> [Direction]: Can you write out all the lines word for word, with no pictures?

> [Supplied material]:
↓↓↓
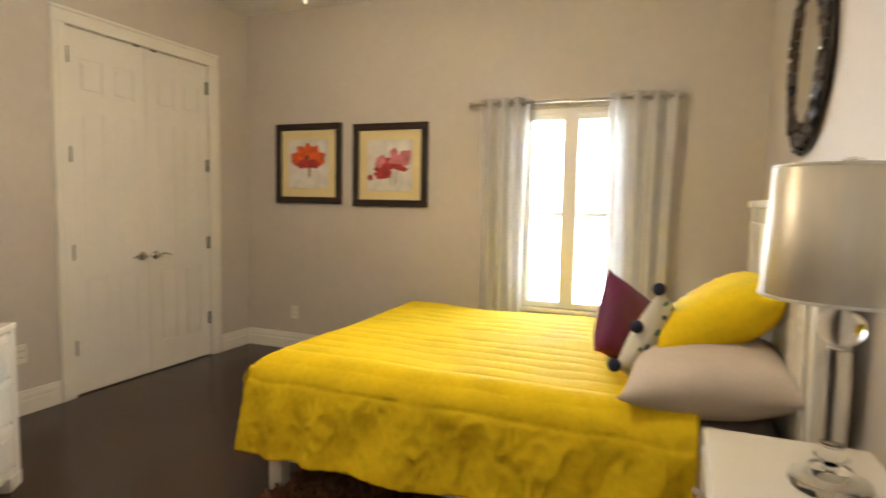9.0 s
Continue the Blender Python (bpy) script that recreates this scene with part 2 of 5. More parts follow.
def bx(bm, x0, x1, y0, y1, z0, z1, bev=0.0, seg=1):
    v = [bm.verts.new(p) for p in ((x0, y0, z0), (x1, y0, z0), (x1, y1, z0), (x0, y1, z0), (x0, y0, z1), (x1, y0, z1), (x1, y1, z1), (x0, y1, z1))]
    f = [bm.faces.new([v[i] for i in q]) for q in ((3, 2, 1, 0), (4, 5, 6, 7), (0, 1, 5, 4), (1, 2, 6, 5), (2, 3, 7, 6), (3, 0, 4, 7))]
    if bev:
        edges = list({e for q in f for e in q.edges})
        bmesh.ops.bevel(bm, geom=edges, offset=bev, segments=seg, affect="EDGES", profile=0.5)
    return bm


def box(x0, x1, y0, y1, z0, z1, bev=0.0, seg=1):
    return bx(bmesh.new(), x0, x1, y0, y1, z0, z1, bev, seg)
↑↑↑
> [Answer]:
9.0 s
Continue the Blender Python (bpy) script that recreates this scene with part 2 of 5. More parts follow.
def bx(bm, x0, x1, y0, y1, z0, z1, bev=0.0, seg=1):
    v = [bm.verts.new(p) for p in ((x0, y0, z0), (x1, y0, z0), (x1, y1, z0), (x0, y1, z0), (x0, y0, z1), (x1, y0, z1), (x1, y1, z1), (x0, y1, z1))]
    f = [bm.faces.new([v[i] for i in q]) for q in ((3, 2, 1, 0), (4, 5, 6, 7), (0, 1, 5, 4), (1, 2, 6, 5), (2, 3, 7, 6), (3, 0, 4, 7))]
    if bev:
        edges = list({e for q in f for e in q.edges})
        bmesh.ops.bevel(bm, geom=edges, offset=bev, segments=seg, affect="EDGES", profile=0.5)
    return bm


def box(x0, x1, y0, y1, z0, z1, bev=0.0, seg=1):
    return bx(bmesh.new(), x0, x1, y0, y1, z0, z1, bev, seg)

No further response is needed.